Aún así, una de las cosas que más nos está costando cambiar es la idea de que el Estado y sus instituciones son responsables de resolver todas las situaciones que puedan presentarse. Sin duda, esa percepción ha sido alimentada durante años por una clase política que se acostumbró a vender a su público que los recursos son infinitos, y todo era posible. Pero resulta que no. No todo es posible, y ahora menos. Por eso, observo cada vez con más fascinación -y un punto de nihilismo- propuestas y argumentos que se me antojan meras ocurrencias: una de ellas es que hay que reducir el número de alumnos por clase -a 15, según parece- y eso requiere duplicar el número de maestros y profesores, y también el de instalaciones.

Ayer me vi involuntariamente incorporado a un acalorado e intenso debate sobre la obligación del Gobierno de poner los medios y recursos para atender a ese necesario e inevitable desdoblamiento, y tuve por momentos la sensación de que estábamos todos fumados: ¿Doblar de aquí a septiembre el número de aulas? ¿Duplicar el número de profesores?

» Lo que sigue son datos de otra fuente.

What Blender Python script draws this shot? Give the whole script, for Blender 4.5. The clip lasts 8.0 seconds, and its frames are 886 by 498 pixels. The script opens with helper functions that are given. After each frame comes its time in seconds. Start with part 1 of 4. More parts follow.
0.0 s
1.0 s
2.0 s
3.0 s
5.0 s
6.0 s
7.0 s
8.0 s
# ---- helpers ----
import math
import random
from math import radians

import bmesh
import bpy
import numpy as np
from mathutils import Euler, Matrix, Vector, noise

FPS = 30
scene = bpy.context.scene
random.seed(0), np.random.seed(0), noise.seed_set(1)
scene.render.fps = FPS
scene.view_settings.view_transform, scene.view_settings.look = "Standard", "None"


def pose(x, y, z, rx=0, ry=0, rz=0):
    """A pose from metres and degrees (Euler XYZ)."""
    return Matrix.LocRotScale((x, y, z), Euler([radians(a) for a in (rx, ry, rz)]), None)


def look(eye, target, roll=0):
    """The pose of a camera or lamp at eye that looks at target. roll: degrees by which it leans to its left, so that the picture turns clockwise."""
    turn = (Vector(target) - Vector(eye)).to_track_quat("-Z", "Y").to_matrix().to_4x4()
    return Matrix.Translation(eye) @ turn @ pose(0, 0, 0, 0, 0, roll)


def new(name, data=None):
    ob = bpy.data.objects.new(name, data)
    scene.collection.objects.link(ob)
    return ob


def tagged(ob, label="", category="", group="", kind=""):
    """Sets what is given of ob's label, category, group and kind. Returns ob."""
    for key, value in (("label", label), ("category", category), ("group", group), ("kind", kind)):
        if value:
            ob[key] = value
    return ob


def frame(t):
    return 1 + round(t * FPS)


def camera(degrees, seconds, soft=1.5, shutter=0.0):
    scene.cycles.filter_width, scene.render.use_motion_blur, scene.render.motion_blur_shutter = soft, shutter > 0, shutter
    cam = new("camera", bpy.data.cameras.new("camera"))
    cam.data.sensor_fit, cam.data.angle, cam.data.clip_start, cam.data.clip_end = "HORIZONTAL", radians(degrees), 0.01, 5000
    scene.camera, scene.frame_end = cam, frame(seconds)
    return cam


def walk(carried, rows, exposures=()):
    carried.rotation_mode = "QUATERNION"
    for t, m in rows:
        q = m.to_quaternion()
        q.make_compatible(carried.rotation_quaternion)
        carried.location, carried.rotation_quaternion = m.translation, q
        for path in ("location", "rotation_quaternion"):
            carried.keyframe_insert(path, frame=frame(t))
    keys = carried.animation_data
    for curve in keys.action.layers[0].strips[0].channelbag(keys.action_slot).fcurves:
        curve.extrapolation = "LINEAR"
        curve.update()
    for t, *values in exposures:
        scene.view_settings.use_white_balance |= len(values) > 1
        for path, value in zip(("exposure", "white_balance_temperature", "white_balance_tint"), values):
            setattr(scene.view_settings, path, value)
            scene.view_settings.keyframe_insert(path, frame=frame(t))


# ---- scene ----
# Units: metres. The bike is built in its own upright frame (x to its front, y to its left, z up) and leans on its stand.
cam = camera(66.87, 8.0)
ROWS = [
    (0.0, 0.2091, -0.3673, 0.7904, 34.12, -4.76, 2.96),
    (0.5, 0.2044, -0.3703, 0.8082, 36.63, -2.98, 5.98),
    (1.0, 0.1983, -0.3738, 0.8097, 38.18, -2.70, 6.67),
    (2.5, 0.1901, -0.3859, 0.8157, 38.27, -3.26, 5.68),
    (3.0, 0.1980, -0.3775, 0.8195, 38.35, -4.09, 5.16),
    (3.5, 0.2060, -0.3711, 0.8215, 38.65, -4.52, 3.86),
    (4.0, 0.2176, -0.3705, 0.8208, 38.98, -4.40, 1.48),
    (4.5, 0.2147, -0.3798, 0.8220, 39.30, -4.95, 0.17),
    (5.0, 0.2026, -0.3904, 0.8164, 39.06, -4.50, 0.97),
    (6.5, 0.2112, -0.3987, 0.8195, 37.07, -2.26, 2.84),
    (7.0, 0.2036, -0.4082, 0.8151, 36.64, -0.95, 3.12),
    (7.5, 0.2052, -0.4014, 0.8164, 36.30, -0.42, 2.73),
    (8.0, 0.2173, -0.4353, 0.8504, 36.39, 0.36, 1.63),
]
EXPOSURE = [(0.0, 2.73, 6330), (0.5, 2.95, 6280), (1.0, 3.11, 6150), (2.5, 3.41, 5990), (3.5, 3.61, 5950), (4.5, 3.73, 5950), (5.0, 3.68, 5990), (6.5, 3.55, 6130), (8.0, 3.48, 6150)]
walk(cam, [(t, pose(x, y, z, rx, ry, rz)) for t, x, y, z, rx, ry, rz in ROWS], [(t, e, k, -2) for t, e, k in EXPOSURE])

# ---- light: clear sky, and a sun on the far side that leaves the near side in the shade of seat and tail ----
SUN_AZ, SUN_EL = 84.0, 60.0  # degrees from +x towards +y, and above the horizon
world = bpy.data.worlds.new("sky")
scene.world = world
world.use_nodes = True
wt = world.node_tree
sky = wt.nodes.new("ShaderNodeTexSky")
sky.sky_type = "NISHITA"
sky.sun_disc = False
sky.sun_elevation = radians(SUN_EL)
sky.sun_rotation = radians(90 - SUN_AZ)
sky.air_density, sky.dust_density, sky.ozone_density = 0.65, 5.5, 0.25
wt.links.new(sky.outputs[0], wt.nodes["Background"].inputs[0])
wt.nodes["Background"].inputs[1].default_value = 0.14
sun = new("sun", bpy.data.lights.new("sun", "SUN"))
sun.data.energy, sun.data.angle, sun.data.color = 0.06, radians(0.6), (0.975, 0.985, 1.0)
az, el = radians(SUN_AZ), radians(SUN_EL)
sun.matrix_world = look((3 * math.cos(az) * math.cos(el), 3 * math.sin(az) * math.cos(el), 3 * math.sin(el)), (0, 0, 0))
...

En una situación como la actual, con la quiebra de los ingresos de las administraciones públicas, Cabildos, Ayuntamientos y Gobierno de Canarias saben ya que van a tener problemas para poder pagar las nóminas. Alguno de los ayuntamientos de las islas, a los que se ha reducido un 54 por ciento los ingresos del REF, se encontrarán con ese problema inminentemente, ya a finales del próximo mes de junio. En el Gobierno han retrasado el problema: para hacerlo, el consejero de Hacienda pidió una póliza de crédito de 1.700 millones, que en principio debe ser liquidada antes de fin de año, porque trasformar ese crédito de corto a largo plazo requeriría de la autorización de Madrid, y -visto lo visto- no parece que eso vaya a producirse. Menos aún va a ocurrir que se canalicen recursos nacionales para desdoblar todas las aulas y profesores. Es inviable hacerlo. Este es un debate ridículo sobre una propuesta irrealizable. Como tantos debates y propuestas que se producen en este país.